- DATA BLOCK
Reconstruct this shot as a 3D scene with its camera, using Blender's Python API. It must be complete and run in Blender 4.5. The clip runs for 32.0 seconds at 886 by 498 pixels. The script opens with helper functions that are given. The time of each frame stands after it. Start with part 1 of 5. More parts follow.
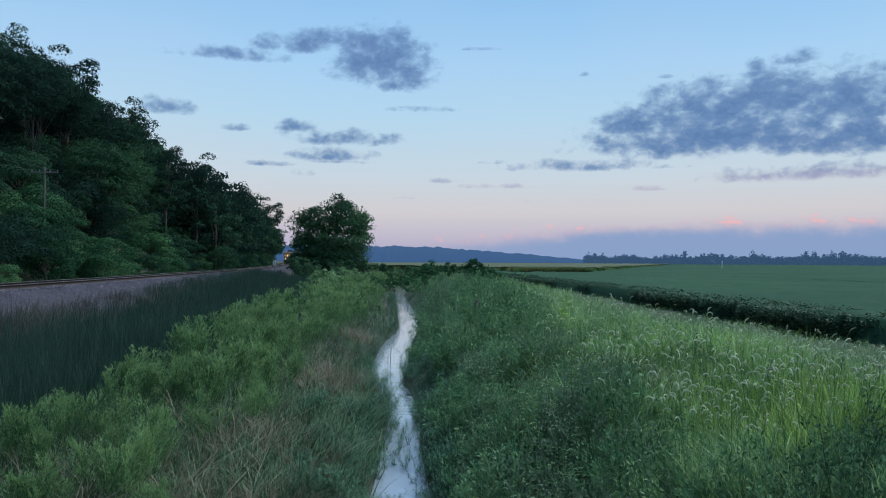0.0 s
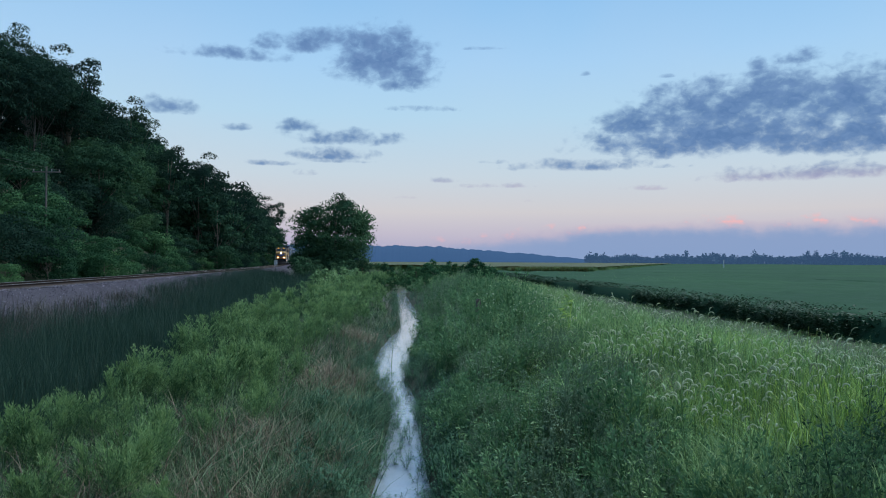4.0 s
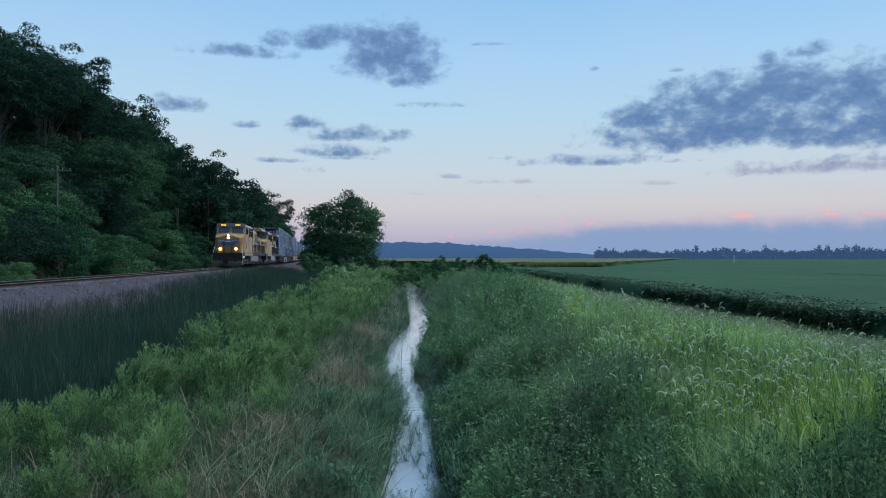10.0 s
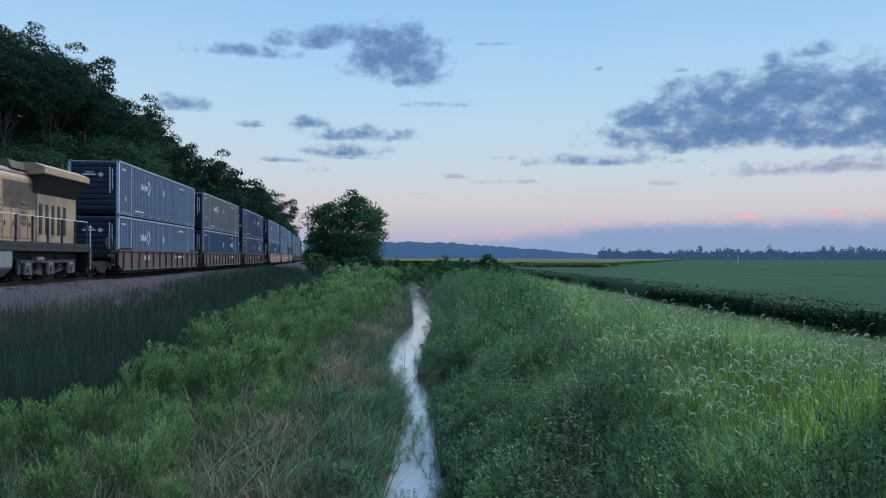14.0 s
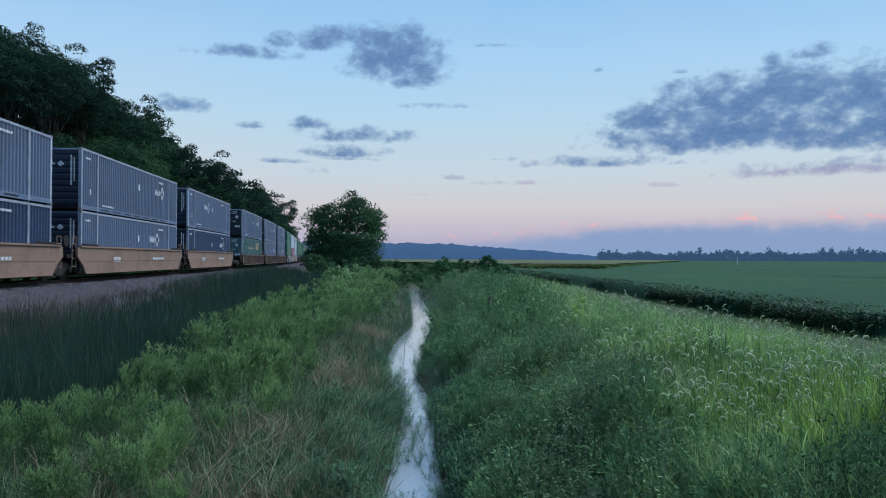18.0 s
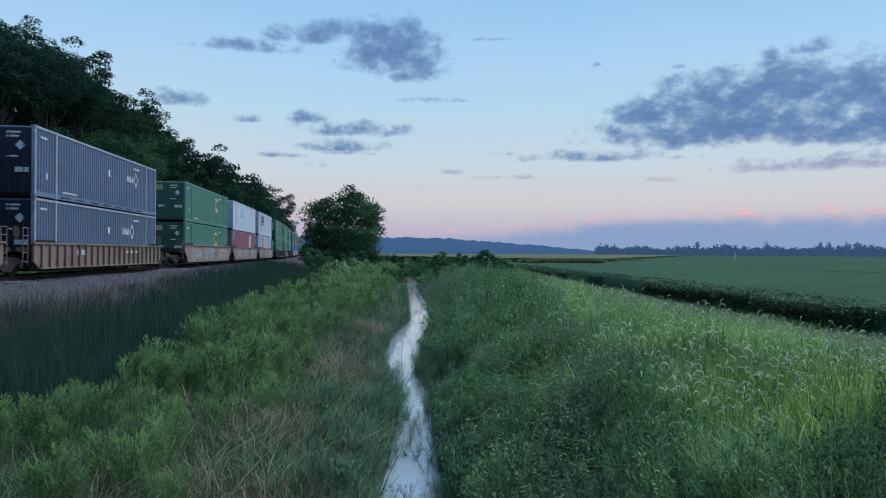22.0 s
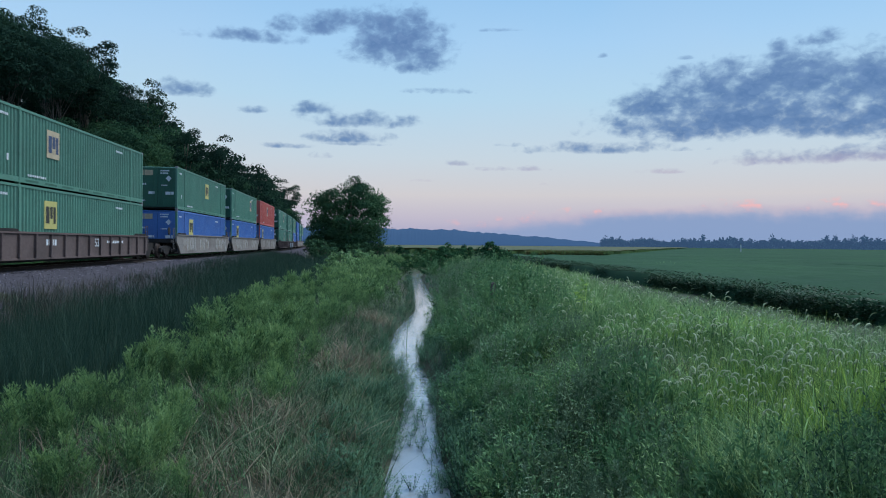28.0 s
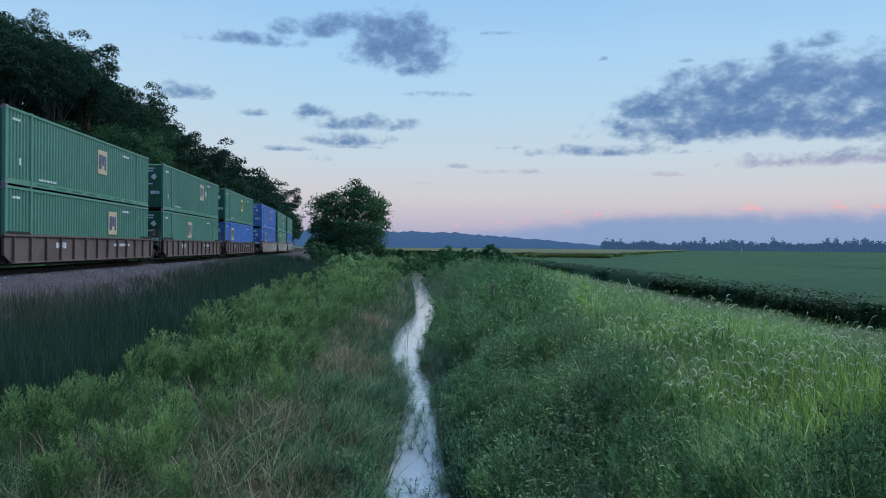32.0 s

- PROBLEM REQUIREMENTS
Transcribe all the lines above exactly, apart from the pictures.

- SOLUTION TO THIS TASK
Reconstruct this shot as a 3D scene with its camera, using Blender's Python API. It must be complete and run in Blender 4.5. The clip runs for 32.0 seconds at 886 by 498 pixels. The script opens with helper functions that are given. The time of each frame stands after it. Start with part 1 of 5. More parts follow.
0.0 s
4.0 s
10.0 s
14.0 s
18.0 s
22.0 s
28.0 s
32.0 s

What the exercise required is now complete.